America first? Trump need only look south for inspiration.

Published in Spanish: El Pais Journal: OCT-17-2017

Through his election campaign and continued through his presidency Donald Trump has promised to put America first with many of his followers getting behind the “Make America Great Again” rally cry. His plan to improve the US economy is to embrace a protectionist plan by removing the US from the Trans Pacific Partnership, a trade agreement recently agreed upon with 12 nations and more importantly began renegotiating the North American Free Trade Agreement (NAFTA), a 23-year-old free trade agreement between Canada, the United States and Mexico and has threatened to pull out all together.

NAFTA has seen American trade from Canada and Mexico go from $337 billion in 1993 to $1.2 trillion in 2016. It is true that there is a slight trade deficit with these two countries but this is shrinking and Canada and Mexico represent the 1st and 2nd largest importers of American goods so the fact that President Trump is taking such an approach has many worried.

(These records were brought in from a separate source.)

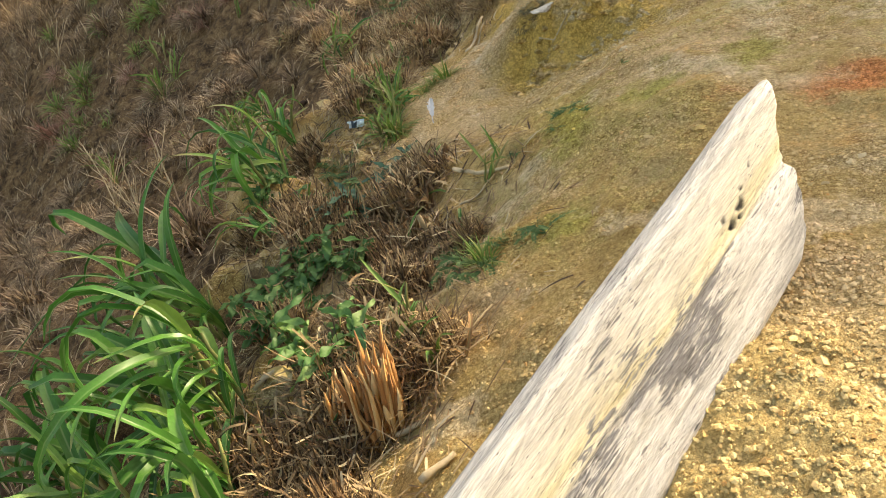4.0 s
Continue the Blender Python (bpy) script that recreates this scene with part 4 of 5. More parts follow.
def tussock(seed, material, count=300):
    """Torn stems and leaves round one root: upright within, a skirt of dead leaves hanging down outside."""
    rng = np.random.RandomState(seed)
    a, r = rng.uniform(0, 6.28, count), 0.075 * np.sqrt(rng.uniform(0, 1, count))
    skirt = rng.uniform(0, 1, count) < 0.42
    roots = np.stack([np.cos(a) * r, np.sin(a) * r, np.where(skirt, rng.uniform(0.0, 0.11, count), rng.uniform(-0.02, 0.03, count))], 1)
    roots[:, :2] *= np.where(skirt, 1.35, 1.0)[:, None]
    tilt = np.where(skirt, rng.uniform(0.6, 2.2, count), np.abs(rng.normal(0, 0.32, count)))
    long = np.where(skirt, rng.uniform(0.04, 0.14, count), rng.uniform(0.05, 0.15, count))
    droop = np.where(skirt, rng.uniform(-1.4, 2.0, count), rng.uniform(-0.4, 0.4, count))
    wide = rng.uniform(0.0016, 0.0048, count) * np.where(rng.uniform(0, 1, count) < 0.2, 2.2, 1.0)
    return ribbons("tussock", roots, rng.uniform(0, 6.28, count), tilt, long, wide, droop, material, 5, True)


TUSSOCKS = [tussock(600 + k, STUBBLE) for k in range(6)]
PALE_TUSSOCKS = [tussock(620 + k, YELLOW_STRAW) for k in range(6)]
PALE_LITTER = [tangle("leaf_litter", 545 + k, 260, 0.20, 0.16, YELLOW_STRAW, (-1.4, 1.8), 0.0075, (0.7, 1.75)) for k in range(3)]


def tuft(x, y, size, seed, shapes, name, label, category, group, up=0.6, dz=0.0):
    rnd = random.Random(seed)
    ob = new(name, shapes[seed % len(shapes)])
    n = Vector((0, 0, 1)).lerp(slope(x, y), up).normalized()
    ob.matrix_basis = Matrix.Translation(at(x, y, dz)) @ Vector((0, 0, 1)).rotation_difference(n).to_matrix().to_4x4() @ Matrix.Rotation(rnd.uniform(0, 6.28), 4, "Z") @ Matrix.Scale(size, 4)
    return tagged(ob, label, category, group)


def hay_clump(x, y, size, seed):
    rnd = random.Random(seed)
    n = Vector((0, 0, 1)).lerp(slope(x, y), 0.4).normalized()
    m = Matrix.Translation(at(x, y)) @ Vector((0, 0, 1)).rotation_difference(n).to_matrix().to_4x4() @ Matrix.Rotation(rnd.uniform(0, 6.28), 4, "Z") @ Matrix.Scale(size, 4)
    clump = thing("dry_grass_clump", m, "drooping clump of dry reddish brown grass on the hillside", "dry grass", "dry grass clumps on the hillside")
    part("drooping_tuft", HAY_SHAPES[seed % 5], clump)
    part("crown", CROWN_SHAPES[seed % 3], clump)


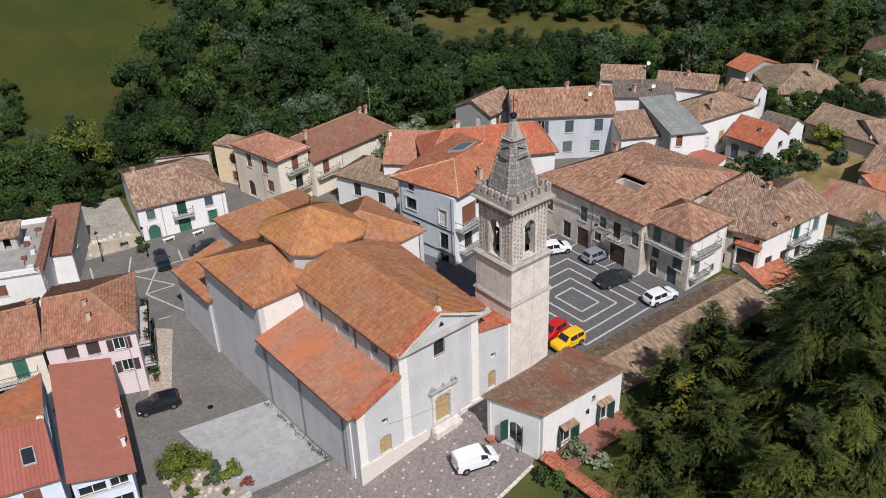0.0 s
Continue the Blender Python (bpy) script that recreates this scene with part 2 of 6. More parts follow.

Of course, this rise of protectionism and nationalism is not limited to the United States, most notably with the United Kingdom voting to leave the European Union. If Trump wants to look for notable examples of protectionist countries he should be looking South, namely with the Mercosur trading bloc. This bloc consists of member states Argentina, Brazil, Paraguay and Uruguay and promotes free trade with member nations however also simultaneously promotes many restrictive tariffs with countries outside of this bloc. The bloc has resulted in trade and growth however at a much slower pace to the much more open Pacific Alliance (Chile, Columbia, Mexico and Peru) and exports contribute very little to their respective nations GDP.

As well as a slower economy, citizens of these countries are often forced to pay much more for goods like electronics and automobiles, even those produced locally can cost twice as much as if they were purchased in the US. This forces many to travel to nearby countries with less restrictive tariffs to buy goods there instead of supporting businesses in their own economy.

Of course, there are always people who will support this ideology, claiming it creates jobs in their own country although often they cannot compete with other countries lower labour costs but protective tariffs will only cause isolation in the international markets, shrinking the market for business to compete in while punishing their citizens with costly goods.

NAFTA being cancelled is far from a forgone conclusion, both the Canadian and Mexican governments, along with many states vow to fight for it, but should this agreement see its demise it can no longer be an example for many nations to follow to remove their trade barriers, open their businesses to the world and to see a rise in economic prosperity.

About Matthew Glezos 376 Articles
Matthew is Canadian and has a Master in Business Administration. He has international experience in marketing and strategy. He has a strong interest in technology and combines it with the business side.


  1. Interesting article especially your comments on the Mercosur trading block. I do not believe that we can underestimate the importance of the jobs that have been lost to Mexico and the plight of the working class in Canada and US. Is the goal to be able to buy cheap “stuff” and to grow our economy or is it to provide employment and bring back the businesses that have moved south? I’m in favour of whatever will “Make Canada Great Again” and I hope that includes creating jobs.

  2. I think that nowadays every country wants to have jobs back. I am from Argentina and we are in the same track. I think this has to deal a lot with China. China has collected all the industries (good and bad quality) and is collecting jobs as well that can produce cheap products.
    I think the society has to think in buying cheap or buying back the opportunities to have competitive industries at a national level. Also, we have to think that buying cheap is garbage for our environment.
    And finally, we have to think that a bit of nationalism to gain back industries and defend them is to increase options for work.

  3. I agree with the gist of your article. International trade is a must to the growth of all our economies. It would be interesting to have you comment on the problem that all countries have of large corporations setting up in tax friendly countries so as to avoid paying their share in each country they operate in at the going rates. While we certainly need the large corporations to thrive we more importantly must allow small businesses to flourish as they by far are the largest employers of people. Hoping you will address the importance of these two in relation to each other and the fairness required so that each can flourish.